▸ **EXTRACTED MATERIAL**
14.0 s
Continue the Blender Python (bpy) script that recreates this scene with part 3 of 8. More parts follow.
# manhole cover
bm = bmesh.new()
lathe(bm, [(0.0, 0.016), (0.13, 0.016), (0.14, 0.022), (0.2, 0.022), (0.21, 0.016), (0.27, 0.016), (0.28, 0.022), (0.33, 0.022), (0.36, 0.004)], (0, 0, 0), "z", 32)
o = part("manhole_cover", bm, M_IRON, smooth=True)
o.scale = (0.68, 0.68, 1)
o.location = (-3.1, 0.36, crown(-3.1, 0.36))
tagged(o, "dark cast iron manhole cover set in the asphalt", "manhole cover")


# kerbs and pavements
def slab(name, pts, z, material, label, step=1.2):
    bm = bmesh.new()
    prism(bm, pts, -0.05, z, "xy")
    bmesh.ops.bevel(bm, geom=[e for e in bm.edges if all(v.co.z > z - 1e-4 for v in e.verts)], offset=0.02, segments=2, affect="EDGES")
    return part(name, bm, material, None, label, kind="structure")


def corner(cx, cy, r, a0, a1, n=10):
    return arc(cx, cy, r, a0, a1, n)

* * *

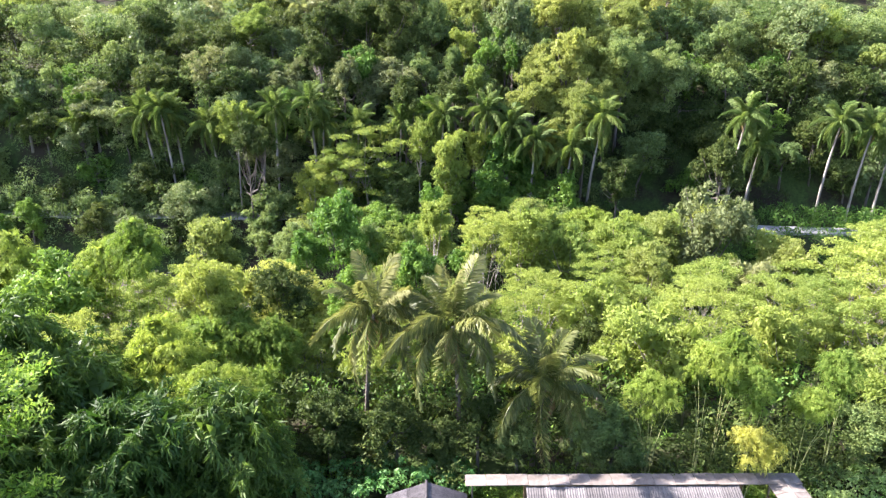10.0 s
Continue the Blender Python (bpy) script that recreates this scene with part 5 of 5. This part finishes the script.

* * *

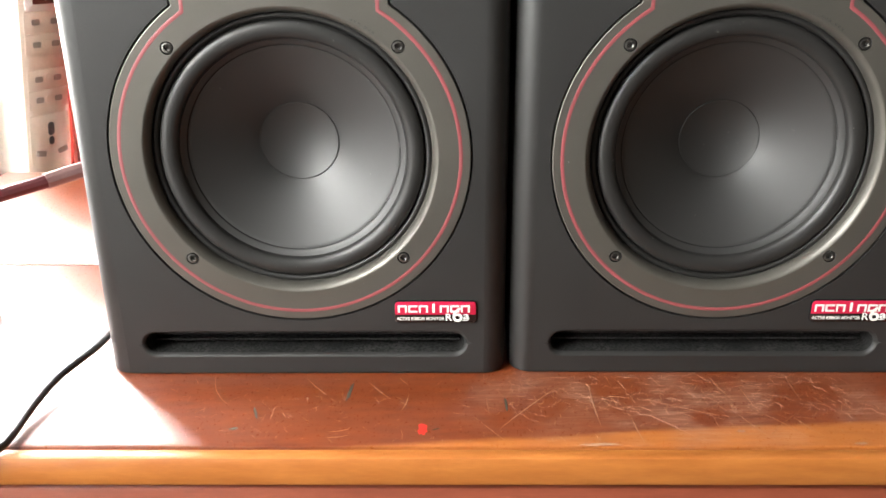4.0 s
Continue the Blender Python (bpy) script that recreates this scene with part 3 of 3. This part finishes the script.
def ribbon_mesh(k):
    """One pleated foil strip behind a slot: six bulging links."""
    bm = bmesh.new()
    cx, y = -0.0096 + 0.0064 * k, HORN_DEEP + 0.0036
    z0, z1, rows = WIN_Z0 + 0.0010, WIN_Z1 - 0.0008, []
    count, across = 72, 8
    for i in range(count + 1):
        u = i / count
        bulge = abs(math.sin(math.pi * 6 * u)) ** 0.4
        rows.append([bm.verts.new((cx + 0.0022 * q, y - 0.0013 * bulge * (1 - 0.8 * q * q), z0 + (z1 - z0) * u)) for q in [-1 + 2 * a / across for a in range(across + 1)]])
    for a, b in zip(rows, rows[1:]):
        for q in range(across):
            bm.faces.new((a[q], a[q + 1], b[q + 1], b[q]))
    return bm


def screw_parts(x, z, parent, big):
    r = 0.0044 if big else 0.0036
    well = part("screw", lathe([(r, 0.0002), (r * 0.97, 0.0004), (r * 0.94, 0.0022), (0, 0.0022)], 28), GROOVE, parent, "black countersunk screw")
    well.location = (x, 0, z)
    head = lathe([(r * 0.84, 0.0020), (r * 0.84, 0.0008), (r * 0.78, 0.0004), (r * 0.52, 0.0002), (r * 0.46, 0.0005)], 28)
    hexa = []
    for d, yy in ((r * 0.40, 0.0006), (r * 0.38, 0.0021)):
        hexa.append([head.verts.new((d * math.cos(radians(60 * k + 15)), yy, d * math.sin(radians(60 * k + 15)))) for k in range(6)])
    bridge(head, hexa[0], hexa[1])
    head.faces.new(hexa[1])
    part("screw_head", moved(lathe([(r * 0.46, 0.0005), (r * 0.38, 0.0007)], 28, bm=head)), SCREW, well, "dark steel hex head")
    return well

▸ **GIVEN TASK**
Copy out every line with the word "finishes".

▸ **CORRECT OUTPUT**
Continue the Blender Python (bpy) script that recreates this scene with part 5 of 5. This part finishes the script.
Continue the Blender Python (bpy) script that recreates this scene with part 3 of 3. This part finishes the script.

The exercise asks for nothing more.